The governor said he is working with the Army Corps of Engineers to find spaces to build temporary makeshift hospitals, and should be identifying those in the next few days. And on Friday night, President Donald Trump’s administration approved Northam’s request for the Federal Emergency Management Agency to cover the costs of deploying the Virginia National Guard.
On Friday, when asked why he hadn’t ordered people to stay at home, Northam said the differences between what states have done to keep people home — some have called it a “lockdown” or “shutdown” — are mainly semantics.
The governors of neighboring Maryland and North Carolina have issued similar stay-at-home orders. North Carolina’s went into effect at 5 p.m. Monday, and Maryland’s at 8 p.m. Monday.

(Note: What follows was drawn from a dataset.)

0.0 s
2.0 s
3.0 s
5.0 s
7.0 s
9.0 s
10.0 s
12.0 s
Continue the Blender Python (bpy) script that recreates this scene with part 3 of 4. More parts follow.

Northam said Monday that Virginia isn’t looking to put people in jail, but that anyone gathering in groups larger than 10 could be charged with a class 1 misdemeanor, which carries up to a year in jail and a $2,500 fine.

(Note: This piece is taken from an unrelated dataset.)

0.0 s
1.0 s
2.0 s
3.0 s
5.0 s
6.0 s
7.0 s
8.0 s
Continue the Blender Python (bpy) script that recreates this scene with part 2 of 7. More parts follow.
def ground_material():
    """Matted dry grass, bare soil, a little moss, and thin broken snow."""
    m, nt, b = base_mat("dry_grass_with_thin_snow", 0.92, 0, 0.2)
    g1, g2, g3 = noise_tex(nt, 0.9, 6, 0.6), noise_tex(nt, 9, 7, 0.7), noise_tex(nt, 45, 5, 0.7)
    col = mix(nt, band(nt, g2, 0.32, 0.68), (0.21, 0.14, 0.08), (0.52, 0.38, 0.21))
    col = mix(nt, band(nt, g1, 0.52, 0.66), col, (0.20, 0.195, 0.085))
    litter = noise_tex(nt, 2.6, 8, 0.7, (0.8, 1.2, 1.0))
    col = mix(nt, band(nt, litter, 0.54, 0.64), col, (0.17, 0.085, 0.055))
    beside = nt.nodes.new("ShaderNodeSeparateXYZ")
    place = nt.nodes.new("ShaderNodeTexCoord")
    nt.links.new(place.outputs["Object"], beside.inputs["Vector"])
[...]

Mercer said local police are being encouraged to first give warnings and order groups of more than 10 people to disband, then arrest and charge people if they refuse to cooperate.
The penalty also applies to people who are on the beach for reasons other than exercising or fishing, something that was a clear issue over the weekend in Hampton Roads.

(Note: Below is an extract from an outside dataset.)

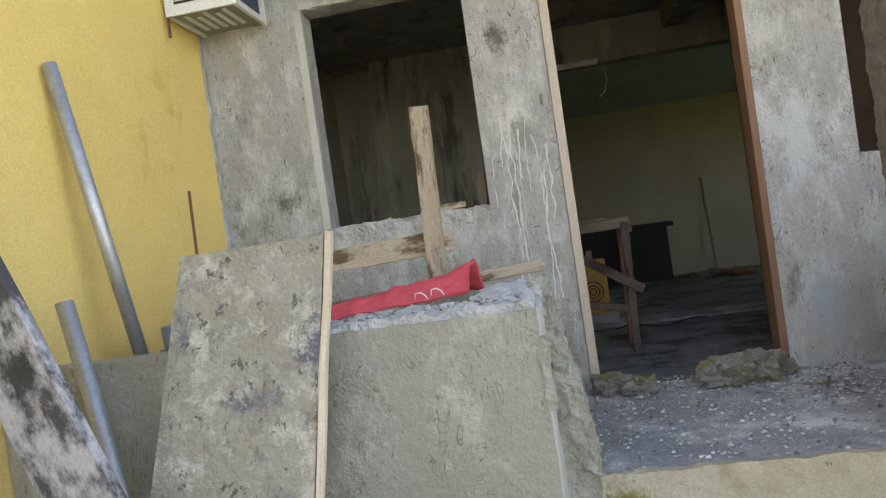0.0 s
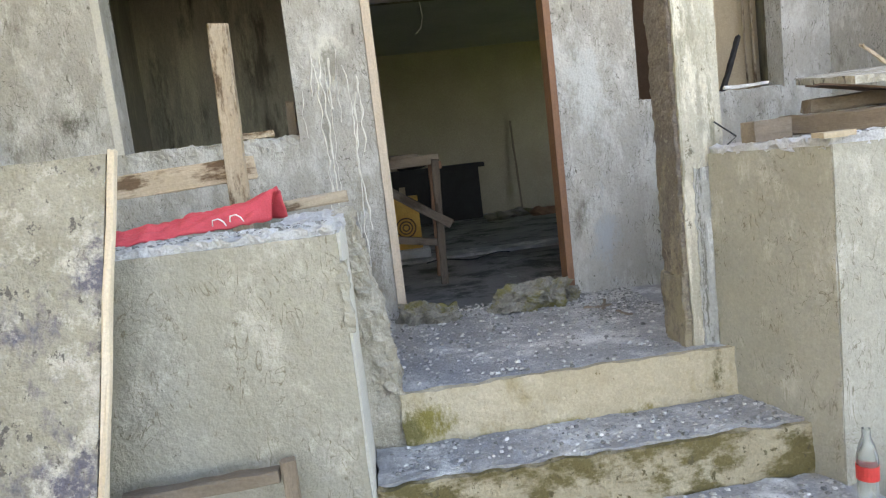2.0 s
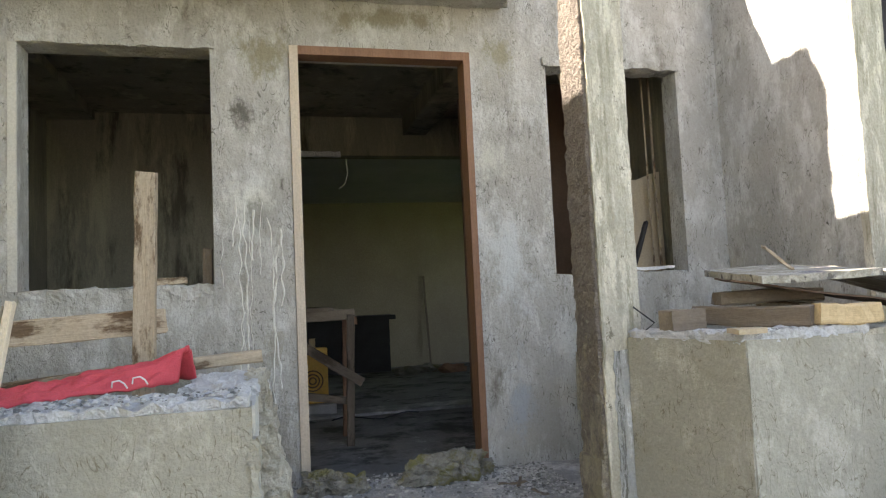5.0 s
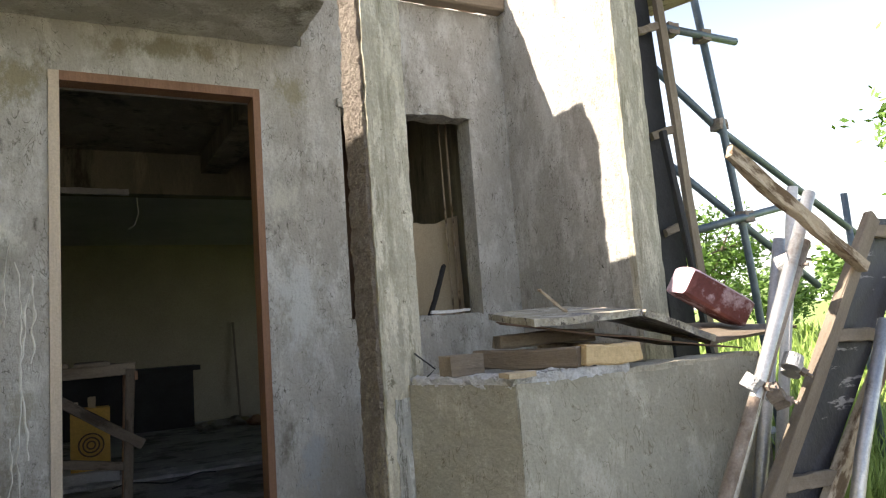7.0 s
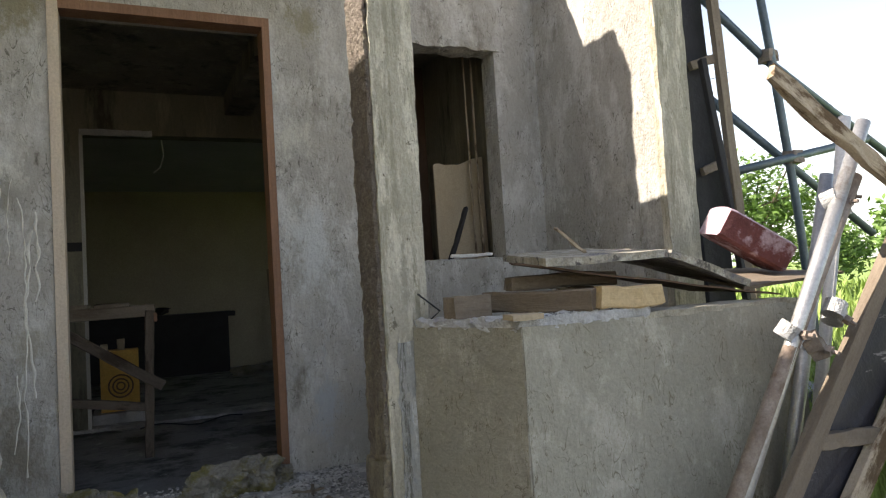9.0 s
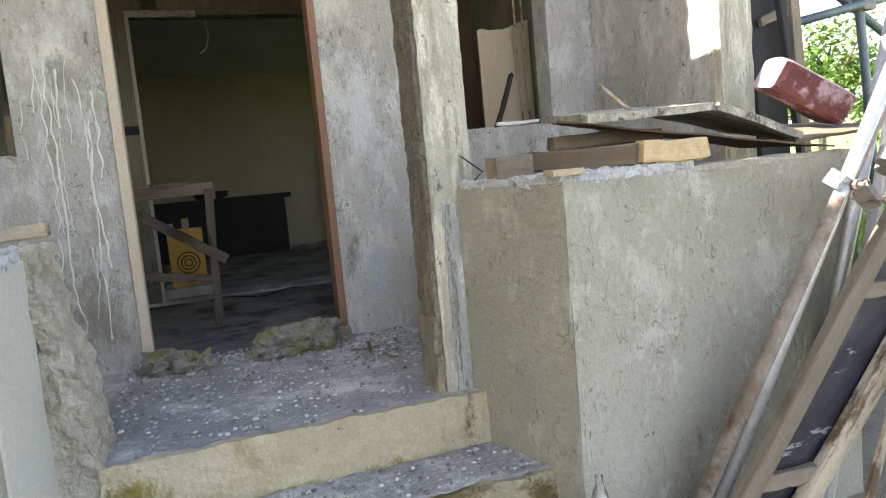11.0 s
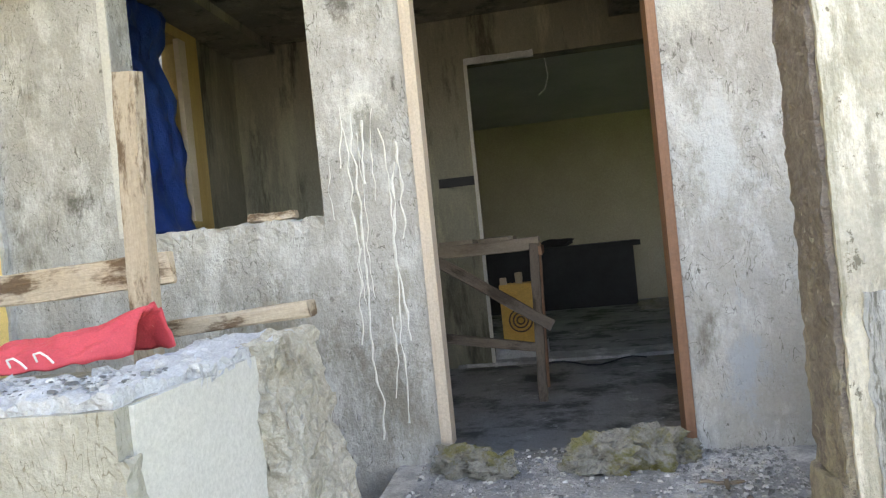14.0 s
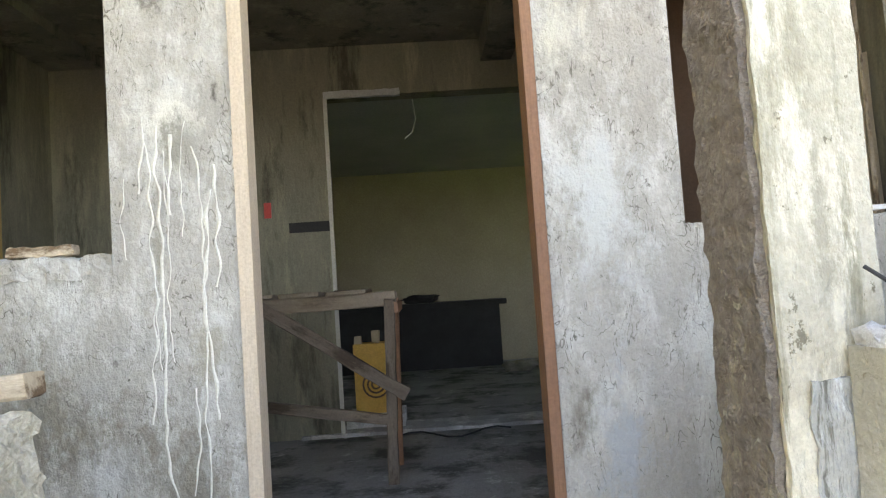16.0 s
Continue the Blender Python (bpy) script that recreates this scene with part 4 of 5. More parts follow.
tagged(sheet("caked_plywood", [(1.46, -1.50, 0.822), (1.93, -1.53, 0.832), (2.02, -0.95, 0.875), (1.60, -0.98, 0.865)], 0.026, M_BOARD, seed=1, ragged=0.03), "cement-caked plywood sheet lying on the timber frame", "board")
tagged(sheet("caked_plywood", [(1.935, -1.535, 0.833), (2.30, -1.53, 0.712), (2.42, -1.05, 0.76), (2.025, -0.95, 0.878)], 0.026, M_BOARD, seed=2, ragged=0.03), "cement-caked plywood sheet sloping off the timber frame", "board")
tagged(sheet("thin_ply", [(1.40, -1.42, 0.835), (2.44, -1.54, 0.672), (2.42, -1.1, 0.70), (1.545, -1.12, 0.848)], 0.006, M_BROWNPLY, seed=3, ragged=0.02), "dark thin plywood under the caked sheet", "board")
tagged(timber("stick", (1.655, -1.27, 0.962), (1.762, -1.30, 0.872), 0.009, 0.009, M_WOOD, seed=1), "thin pale stick on the boards", "stick")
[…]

Chris Ward ran along Chic’s Beach on Sunday evening and said he saw groups of 40 and 50 college- and high school-aged students on the beach.
He estimated there were “well over a thousand people” between 5:30 and 6 p.m.
“It looked like a summer day,” he said.
Others said they saw Ocean View beaches crowded. Tim and Katie Anderson said they saw parking lots near the beaches full of cars.
“It seems like a good portion of the nation has not gotten the word on what this means,” said Tim Anderson.
But it wasn’t just parks and beaches that were crowded. At Route 58 Delicatessen in Virginia Beach on Saturday, scores of diners lined up in tight proximity to get half-off Reuben sandwiches advertised at the shop that weekend. Route 58 had asked diners to receive food in their cars.
“We thought this was gonna be maybe 250-item day,” owner Jeff Goldberg said. “But people started showing up at 10:45 instead of noon. It got out of hand really fast.”
After police arrived asking people to clear traffic, more than a hundred people got out of their cars to wait for food; photographs show them on the sidewalk standing close enough to touch. Health department officials arrived to encourage appropriate social distancing.
Unlike Maryland’s stay-at-home order, Virginia’s order doesn’t explicitly include restrictions on traveling outside of the state and riding public transportation, but Northam said anyone traveling from an area with a high number of confirmed COVID-19 cases should self-quarantine for 14 days.
Northam’s order also bans in-person teaching at colleges and universities, although most have already closed campus temporarily. All reservations for overnight stays of less than 14 nights at privately owned campgrounds are also banned starting Wednesday at 11:59 p.m.
Northam said he understands that this will be a difficult time for Virginians.
“We need everyone to take this seriously and act responsibly, and we will get through this together,” he said.